MATERIAL PROVIDED:
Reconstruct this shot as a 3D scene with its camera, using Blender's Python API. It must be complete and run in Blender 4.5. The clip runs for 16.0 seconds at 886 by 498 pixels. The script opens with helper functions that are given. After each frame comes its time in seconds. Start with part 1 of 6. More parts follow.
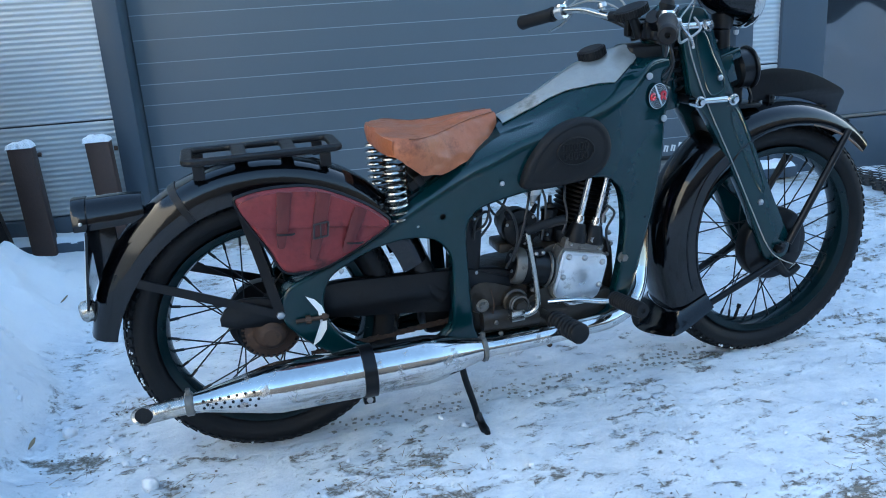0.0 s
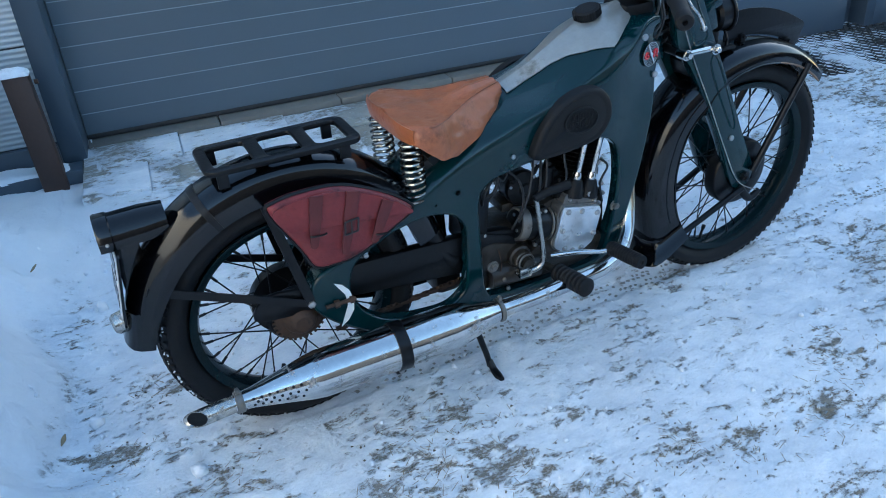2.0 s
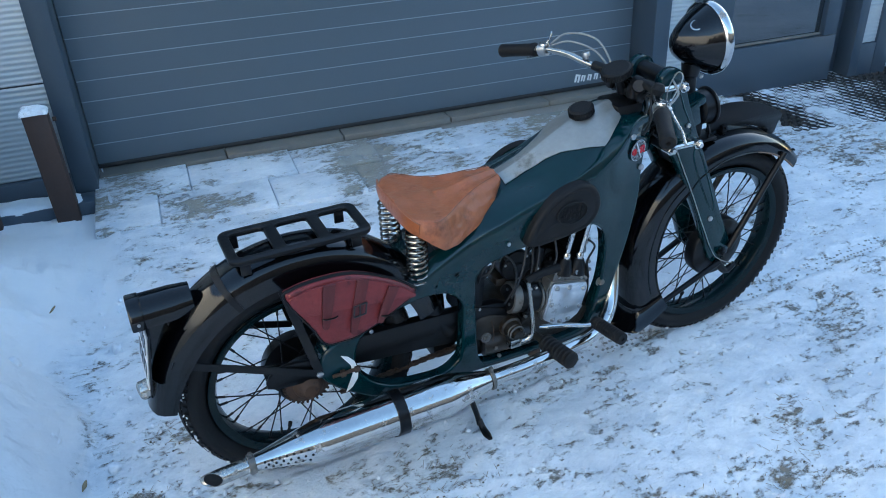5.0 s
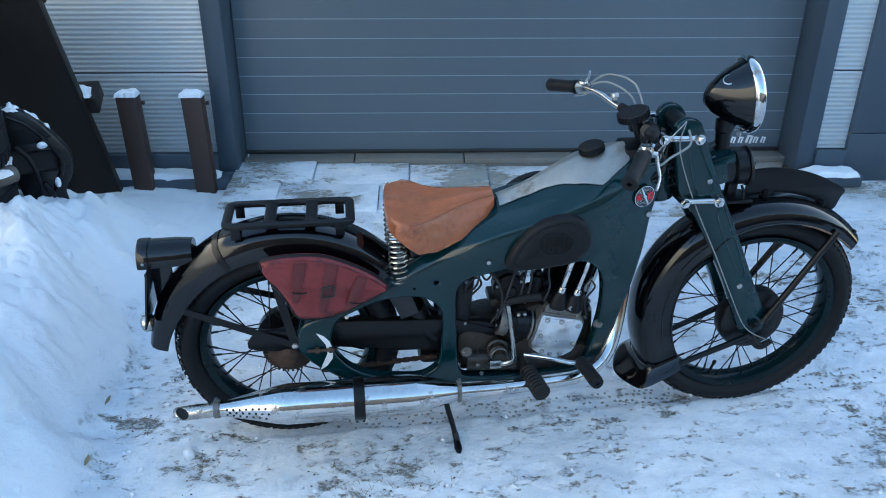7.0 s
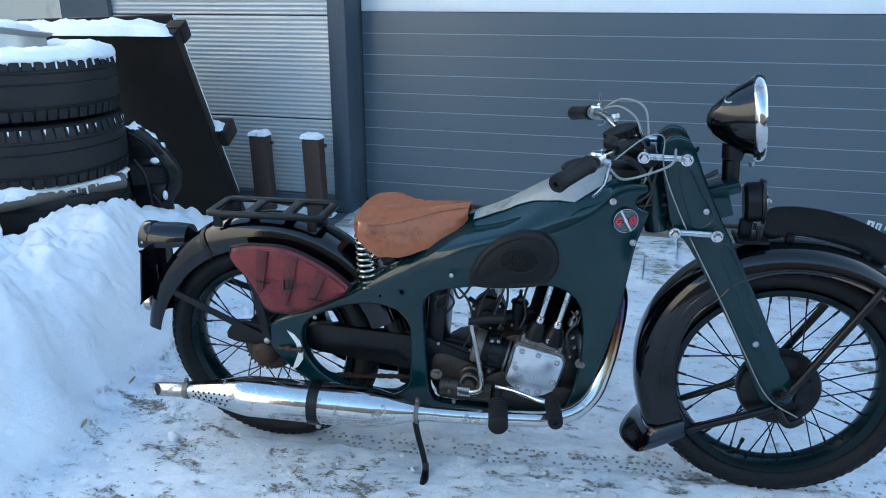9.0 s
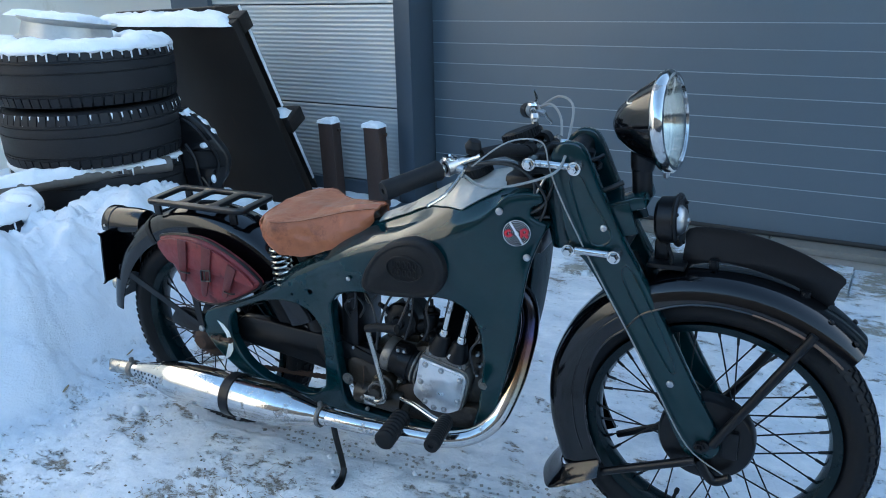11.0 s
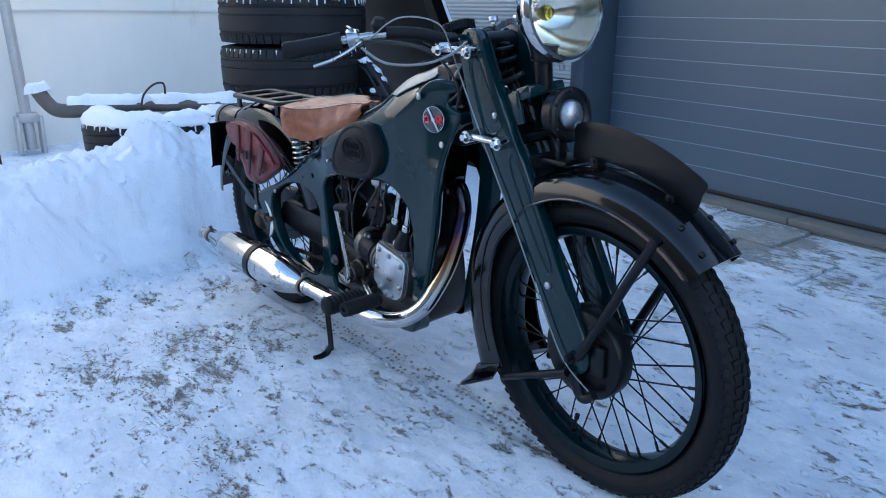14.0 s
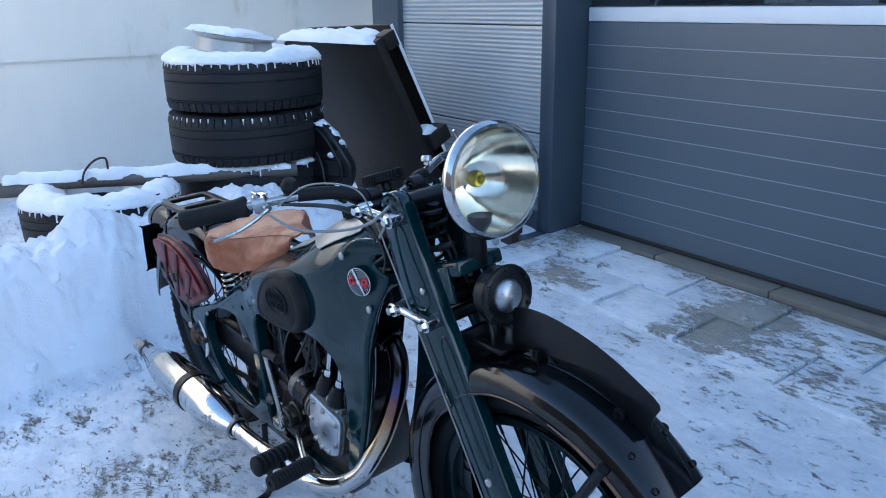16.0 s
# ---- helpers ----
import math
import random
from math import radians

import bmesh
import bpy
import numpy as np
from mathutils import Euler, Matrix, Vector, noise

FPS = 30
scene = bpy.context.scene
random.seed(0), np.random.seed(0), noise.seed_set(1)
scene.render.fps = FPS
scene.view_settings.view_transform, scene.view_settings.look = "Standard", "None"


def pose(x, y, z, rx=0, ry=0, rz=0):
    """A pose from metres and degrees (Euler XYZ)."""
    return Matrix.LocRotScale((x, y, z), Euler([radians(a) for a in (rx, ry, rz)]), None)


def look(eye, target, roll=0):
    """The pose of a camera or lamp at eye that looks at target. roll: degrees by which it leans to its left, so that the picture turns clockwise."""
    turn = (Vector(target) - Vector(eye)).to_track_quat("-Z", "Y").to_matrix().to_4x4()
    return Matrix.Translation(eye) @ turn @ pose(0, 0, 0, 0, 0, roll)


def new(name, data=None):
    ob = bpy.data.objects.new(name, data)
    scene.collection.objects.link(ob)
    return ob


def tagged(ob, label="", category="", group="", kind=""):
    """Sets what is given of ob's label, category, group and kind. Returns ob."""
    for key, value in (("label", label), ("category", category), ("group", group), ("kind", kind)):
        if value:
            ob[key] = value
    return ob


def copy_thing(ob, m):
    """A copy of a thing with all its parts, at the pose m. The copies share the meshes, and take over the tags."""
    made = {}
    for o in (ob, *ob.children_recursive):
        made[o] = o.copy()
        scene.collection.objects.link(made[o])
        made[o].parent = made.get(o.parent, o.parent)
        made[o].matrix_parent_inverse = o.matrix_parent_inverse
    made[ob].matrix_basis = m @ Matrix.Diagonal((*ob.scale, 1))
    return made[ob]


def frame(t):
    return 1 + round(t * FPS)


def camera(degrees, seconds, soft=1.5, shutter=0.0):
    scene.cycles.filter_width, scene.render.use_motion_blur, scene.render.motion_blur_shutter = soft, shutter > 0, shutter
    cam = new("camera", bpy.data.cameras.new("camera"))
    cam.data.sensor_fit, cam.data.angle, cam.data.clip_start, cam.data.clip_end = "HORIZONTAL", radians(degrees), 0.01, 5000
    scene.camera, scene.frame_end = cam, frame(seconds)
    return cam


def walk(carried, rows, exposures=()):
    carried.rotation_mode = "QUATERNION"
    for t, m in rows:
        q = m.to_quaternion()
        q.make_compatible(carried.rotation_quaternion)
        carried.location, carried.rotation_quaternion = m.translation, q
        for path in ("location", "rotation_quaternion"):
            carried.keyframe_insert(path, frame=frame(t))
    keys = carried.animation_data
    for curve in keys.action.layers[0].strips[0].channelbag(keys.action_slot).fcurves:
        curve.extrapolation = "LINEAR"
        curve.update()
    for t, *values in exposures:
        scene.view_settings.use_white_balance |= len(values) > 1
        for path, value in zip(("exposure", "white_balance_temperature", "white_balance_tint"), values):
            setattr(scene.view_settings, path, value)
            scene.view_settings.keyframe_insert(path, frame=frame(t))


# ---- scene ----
cam = camera(59.8, 16.0, soft=1.0)
METRES = 4.930
BASE = pose(-0.0643, -1.7004, 0.9755, -16.278, 3.768, -17.201)
ROWS = [
    (0.0, 0.0, 0.0, 0.0, -0.0, 0.0, 0.0),
    (0.5, -0.024, -0.0025, 0.0009, -3.11, -2.41, 1.56),
    (1.0, -0.0413, -0.0055, 0.0105, -5.59, -5.62, 2.73),
    (1.5, -0.0535, -0.0049, 0.0331, -7.38, -8.95, 3.38),
    (2.0, -0.0601, -0.0026, 0.0663, -8.7, -11.98, 3.46),
    (2.5, -0.0672, -0.0019, 0.0957, -9.82, -13.38, 3.28),
    (3.0, -0.0795, -0.0121, 0.1073, -10.82, -13.65, 3.0),
    (3.5, -0.0871, -0.0172, 0.1131, -11.61, -13.11, 2.73),
    (4.0, -0.0919, -0.0208, 0.1175, -12.13, -12.61, 2.48),
    (6.5, 0.0204, -0.0468, 0.1127, 3.33, -11.59, -4.28),
    (7.0, 0.0542, -0.051, 0.1089, 8.43, -10.2, -6.53),
    (7.5, 0.0951, -0.0364, 0.1096, 13.22, -8.28, -8.26),
    (8.0, 0.1327, -0.0235, 0.1058, 17.7, -6.61, -9.58),
    (8.5, 0.1604, -0.0153, 0.0878, 22.06, -5.19, -10.38),
    (9.0, 0.1901, -0.0026, 0.0794, 26.06, -5.27, -10.76),
    (9.5, 0.2236, 0.0207, 0.0853, 29.14, -5.79, -10.57),
    (10.0, 0.244, 0.05, 0.0962, 31.71, -6.58, -10.34),
    (12.5, 0.396, 0.1675, 0.1467, 58.54, -14.28, -17.14),
    (13.0, 0.4204, 0.1999, 0.1519, 62.35, -14.74, -17.89),
    (13.5, 0.4319, 0.224, 0.1249, 64.84, -14.17, -17.73),
    (14.0, 0.4402, 0.2323, 0.1065, 66.86, -14.4, -17.1),
    (14.5, 0.4445, 0.2394, 0.1151, 68.75, -15.51, -16.51),
    (15.0, 0.4459, 0.2653, 0.1628, 70.21, -16.71, -16.15),
    (15.5, 0.4354, 0.2758, 0.1852, 69.7, -16.62, -15.97),
    (16.0, 0.3891, 0.2626, 0.1754, 65.85, -14.6, -15.63),
]
walk(cam, [(t, BASE @ pose(METRES * x, METRES * y, METRES * z, 90 + pitch, roll, yaw)) for t, x, y, z, yaw, pitch, roll in ROWS],
     [(0.0, 2.74, 5450, 6), (1.0, 2.50, 5450, 6), (4.0, 2.50, 5500, 6), (8.5, 2.66, 5650, 6), (12.5, 2.38, 5450, 8), (13.0, 2.36, 5400, 12), (16.0, 2.34, 5350, 14)])

# ---- light: open shade on the north side of a building, low winter sun behind it ----
world = bpy.data.worlds.new("winter_sky")
scene.world = world
world.use_nodes = True
wn = world.node_tree.nodes
sky = wn.new("ShaderNodeTexSky")
sky.sky_type = "NISHITA"
sky.sun_disc = False
SUN_UP, SUN_ROUND = radians(10), radians(58)
sky.sun_elevation, sky.sun_rotation = SUN_UP, SUN_ROUND
sky.air_density, sky.dust_density, sky.ozone_density = 1.0, 1.2, 1.0
wn["Background"].inputs[1].default_value = 0.15
world.node_tree.links.new(sky.outputs[0], wn["Background"].inputs[0])
sun = new("sun", bpy.data.lights.new("sun", "SUN"))
sun.data.energy, sun.data.angle, sun.data.color = 2.0, radians(0.5), (1.0, 0.9, 0.78)
sun.matrix_world = look((0, 0, 0), (-math.sin(SUN_ROUND) * math.cos(SUN_UP), -math.cos(SUN_ROUND) * math.cos(SUN_UP), -math.sin(SUN_UP)))

# ---- materials ----
def material(name, color, rough=0.5, metal=0.0, vary=0.12, scale=6.0, fine=60.0, bump=0.0, bump_scale=80.0, coat=0.0,
             dirt=None, dirt_amount=0.0, dirt_scale=5.0, rough_vary=0.1, stretch=(1, 1, 1), random_tone=0.0, spec=0.5):
    """A surface with tone at two scales, worn or dirty patches, uneven gloss and fine relief, in metres."""
    m = bpy.data.materials.new(name)
    m.use_nodes = True
    nt = m.node_tree
    bsdf = nt.nodes["Principled BSDF"]
    co = nt.nodes.new("ShaderNodeTexCoord")
    mp = nt.nodes.new("ShaderNodeMapping")
    mp.inputs["Scale"].default_value = stretch
    nt.links.new(co.outputs["Object"], mp.inputs[0])

    def noise_tex(sc, detail=4.0, rgh=0.6):
        n = nt.nodes.new("ShaderNodeTexNoise")
        n.inputs["Scale"].default_value, n.inputs["Detail"].default_value, n.inputs["Roughness"].default_value = sc, detail, rgh
        nt.links.new(mp.outputs[0], n.inputs["Vector"])
        return n.outputs[0]

    def calc(op, a, b):
        n = nt.nodes.new("ShaderNodeMath")
        n.operation = op
        for i, v in enumerate((a, b)):
            if isinstance(v, (int, float)):
                n.inputs[i].default_value = v
            else:
                nt.links.new(v, n.inputs[i])
        return n.outputs[0]

    big, small = noise_tex(scale), noise_tex(fine, 3.0)
    tone = calc("ADD", calc("MULTIPLY", big, 1.3 * vary), calc("MULTIPLY", small, 0.7 * vary))
    tone = calc("ADD", tone, 1.0 - vary)
    if random_tone:
        info = nt.nodes.new("ShaderNodeObjectInfo")
        tone = calc("MULTIPLY", tone, calc("ADD", calc("MULTIPLY", info.outputs["Random"], random_tone), 1 - random_tone / 2))
    mul = nt.nodes.new("ShaderNodeVectorMath")
    mul.operation = "SCALE"
    mul.inputs[0].default_value = color
    nt.links.new(tone, mul.inputs["Scale"])
    col = mul.outputs[0]
    rgh = calc("ADD", calc("MULTIPLY", calc("SUBTRACT", big, 0.5), 2 * rough_vary), rough)
    if dirt is not None:
        ramp = nt.nodes.new("ShaderNodeValToRGB")
        lo = 0.78 - 0.5 * dirt_amount
        ramp.color_ramp.elements[0].position, ramp.color_ramp.elements[1].position = lo, min(1.0, lo + 0.14)
        nt.links.new(noise_tex(dirt_scale, 8.0, 0.7), ramp.inputs[0])
        mix = nt.nodes.new("ShaderNodeMix")
        mix.data_type = "RGBA"
        nt.links.new(ramp.outputs[0], mix.inputs[0])
        nt.links.new(col, mix.inputs[6])
        mix.inputs[7].default_value = (*dirt, 1)
        col = mix.outputs[2]
        rgh = calc("ADD", rgh, calc("MULTIPLY", ramp.outputs[0], 0.3))
        if metal > 0:
            nt.links.new(calc("MULTIPLY", calc("SUBTRACT", 1.0, ramp.outputs[0]), metal), bsdf.inputs["Metallic"])
    nt.links.new(col, bsdf.inputs["Base Color"])
    nt.links.new(rgh, bsdf.inputs["Roughness"])
    if not (metal > 0 and dirt is not None):
        bsdf.inputs["Metallic"].default_value = metal
    bsdf.inputs["Coat Weight"].default_value = coat
    bsdf.inputs["Specular IOR Level"].default_value = spec
    bsdf.inputs["Coat Roughness"].default_value = 0.06
    if bump:
        b = nt.nodes.new("ShaderNodeBump")
        b.inputs["Strength"].default_value = 1.0
        b.inputs["Distance"].default_value = bump
        nt.links.new(noise_tex(bump_scale, 6.0), b.inputs["Height"])
        nt.links.new(b.outputs[0], bsdf.inputs["Normal"])
    return m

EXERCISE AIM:
Please restate the material above line by line, exactly, beginning at its first line and ending with the line that contains "made[o].matrix_parent_inverse = o.matrix_parent_inverse", without any pictures.

CORRECT OUTPUT:
Reconstruct this shot as a 3D scene with its camera, using Blender's Python API. It must be complete and run in Blender 4.5. The clip runs for 16.0 seconds at 886 by 498 pixels. The script opens with helper functions that are given. After each frame comes its time in seconds. Start with part 1 of 6. More parts follow.
0.0 s
2.0 s
5.0 s
7.0 s
9.0 s
11.0 s
14.0 s
16.0 s
# ---- helpers ----
import math
import random
from math import radians

import bmesh
import bpy
import numpy as np
from mathutils import Euler, Matrix, Vector, noise

FPS = 30
scene = bpy.context.scene
random.seed(0), np.random.seed(0), noise.seed_set(1)
scene.render.fps = FPS
scene.view_settings.view_transform, scene.view_settings.look = "Standard", "None"


def pose(x, y, z, rx=0, ry=0, rz=0):
    """A pose from metres and degrees (Euler XYZ)."""
    return Matrix.LocRotScale((x, y, z), Euler([radians(a) for a in (rx, ry, rz)]), None)


def look(eye, target, roll=0):
    """The pose of a camera or lamp at eye that looks at target. roll: degrees by which it leans to its left, so that the picture turns clockwise."""
    turn = (Vector(target) - Vector(eye)).to_track_quat("-Z", "Y").to_matrix().to_4x4()
    return Matrix.Translation(eye) @ turn @ pose(0, 0, 0, 0, 0, roll)


def new(name, data=None):
    ob = bpy.data.objects.new(name, data)
    scene.collection.objects.link(ob)
    return ob


def tagged(ob, label="", category="", group="", kind=""):
    """Sets what is given of ob's label, category, group and kind. Returns ob."""
    for key, value in (("label", label), ("category", category), ("group", group), ("kind", kind)):
        if value:
            ob[key] = value
    return ob


def copy_thing(ob, m):
    """A copy of a thing with all its parts, at the pose m. The copies share the meshes, and take over the tags."""
    made = {}
    for o in (ob, *ob.children_recursive):
        made[o] = o.copy()
        scene.collection.objects.link(made[o])
        made[o].parent = made.get(o.parent, o.parent)
        made[o].matrix_parent_inverse = o.matrix_parent_inverse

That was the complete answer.